--- START MATERIAL ---

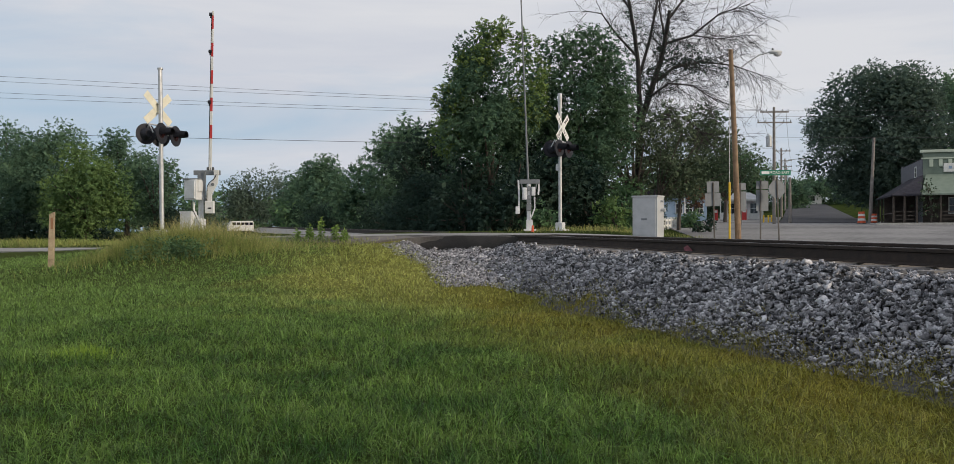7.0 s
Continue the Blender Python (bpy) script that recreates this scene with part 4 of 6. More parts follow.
def lit_bulb(mast, c, side, yaw):
    """The red lamp of one unit; its part moves up to the lens while it is lit."""
    bm = B()
    tube(bm, (-0.004, 0, 0), (0.004, 0, 0), 0.10, 0.10, 16)
    m = Matrix.Rotation(yaw, 4, "Z")
    bmesh.ops.transform(bm, matrix=m, verts=bm.verts)
    ob = part("red_bulb", bm, M["redglow"], mast, "glowing red lamp")
    ax = m.to_3x3() @ Vector((1, 0, 0))
    return ob, c - ax * 0.06 + Vector((0, 0, -0.03)), c + ax * 0.05 + Vector((0, 0, -0.03)), side



def signal_light(mast, c, face, lit=False):
    """One flashing-light unit: backing disc, housing, hood, lens; face is the yaw toward which it shines, in the mast's space."""
    m = Matrix.Translation(c) @ Matrix.Rotation(face, 4, "Z")
    bm = B()
    tube(bm, (0.0, 0, 0), (0.02, 0, 0), 0.305, 0.305, 28)
    tube(bm, (-0.16, 0, 0), (0.0, 0, 0), 0.10, 0.19, 18)
    bmesh.ops.transform(bm, matrix=m, verts=bm.verts)
    light = part("flashing_light", bm, M["lampblack"], mast, "black round crossing light with hood")
    bm = B()
    n = 14
    ring = []
    for k, (xx, sc) in enumerate(((0.02, 1.0), (0.36, 0.72))):
        row = []
        for i in range(n + 1):
            a = radians(-25) + radians(230) * i / n
            row.append(bm.verts.new((xx, 0.165 * sc * math.cos(a), 0.165 * sc * math.sin(a) + 0.02)))
        ring.append(row)
    for i in range(n):
        bm.faces.new((ring[0][i], ring[0][i + 1], ring[1][i + 1], ring[1][i]))
    bmesh.ops.solidify(bm, geom=bm.faces[:], thickness=0.008)
    bmesh.ops.transform(bm, matrix=m, verts=bm.verts)
    part("hood", bm, M["lampblack"], light)
    bm = B()
    tube(bm, (0.02, 0, 0), (0.035, 0, 0), 0.15, 0.12, 20)
    bmesh.ops.transform(bm, matrix=m, verts=bm.verts)
    part("lens", bm, M["redlens"], light, "dark red lens")
    return light


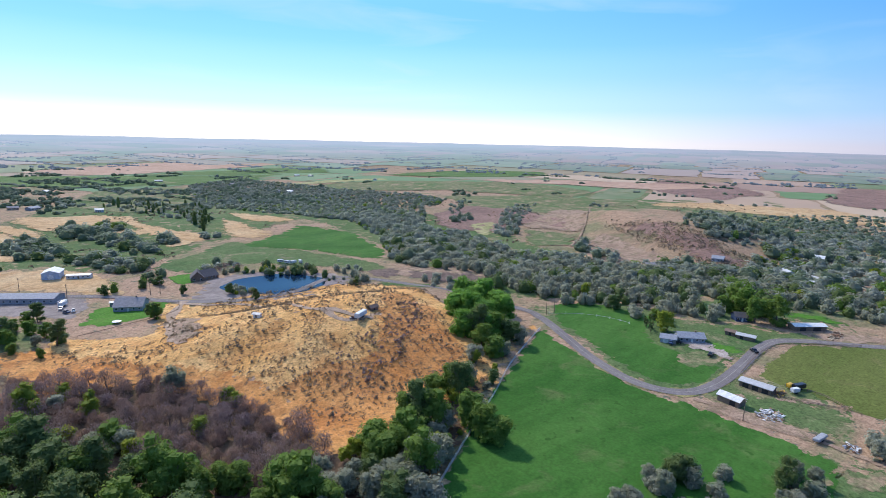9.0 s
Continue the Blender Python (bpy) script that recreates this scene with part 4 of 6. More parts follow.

--- END MATERIAL ---

Leave out the pictures and transcribe the entries above exactly.

* **ANSWER**:
7.0 s
Continue the Blender Python (bpy) script that recreates this scene with part 4 of 6. More parts follow.
def lit_bulb(mast, c, side, yaw):
    """The red lamp of one unit; its part moves up to the lens while it is lit."""
    bm = B()
    tube(bm, (-0.004, 0, 0), (0.004, 0, 0), 0.10, 0.10, 16)
    m = Matrix.Rotation(yaw, 4, "Z")
    bmesh.ops.transform(bm, matrix=m, verts=bm.verts)
    ob = part("red_bulb", bm, M["redglow"], mast, "glowing red lamp")
    ax = m.to_3x3() @ Vector((1, 0, 0))
    return ob, c - ax * 0.06 + Vector((0, 0, -0.03)), c + ax * 0.05 + Vector((0, 0, -0.03)), side



def signal_light(mast, c, face, lit=False):
    """One flashing-light unit: backing disc, housing, hood, lens; face is the yaw toward which it shines, in the mast's space."""
    m = Matrix.Translation(c) @ Matrix.Rotation(face, 4, "Z")
    bm = B()
    tube(bm, (0.0, 0, 0), (0.02, 0, 0), 0.305, 0.305, 28)
    tube(bm, (-0.16, 0, 0), (0.0, 0, 0), 0.10, 0.19, 18)
    bmesh.ops.transform(bm, matrix=m, verts=bm.verts)
    light = part("flashing_light", bm, M["lampblack"], mast, "black round crossing light with hood")
    bm = B()
    n = 14
    ring = []
    for k, (xx, sc) in enumerate(((0.02, 1.0), (0.36, 0.72))):
        row = []
        for i in range(n + 1):
            a = radians(-25) + radians(230) * i / n
            row.append(bm.verts.new((xx, 0.165 * sc * math.cos(a), 0.165 * sc * math.sin(a) + 0.02)))
        ring.append(row)
    for i in range(n):
        bm.faces.new((ring[0][i], ring[0][i + 1], ring[1][i + 1], ring[1][i]))
    bmesh.ops.solidify(bm, geom=bm.faces[:], thickness=0.008)
    bmesh.ops.transform(bm, matrix=m, verts=bm.verts)
    part("hood", bm, M["lampblack"], light)
    bm = B()
    tube(bm, (0.02, 0, 0), (0.035, 0, 0), 0.15, 0.12, 20)
    bmesh.ops.transform(bm, matrix=m, verts=bm.verts)
    part("lens", bm, M["redlens"], light, "dark red lens")
    return light


9.0 s
Continue the Blender Python (bpy) script that recreates this scene with part 4 of 6. More parts follow.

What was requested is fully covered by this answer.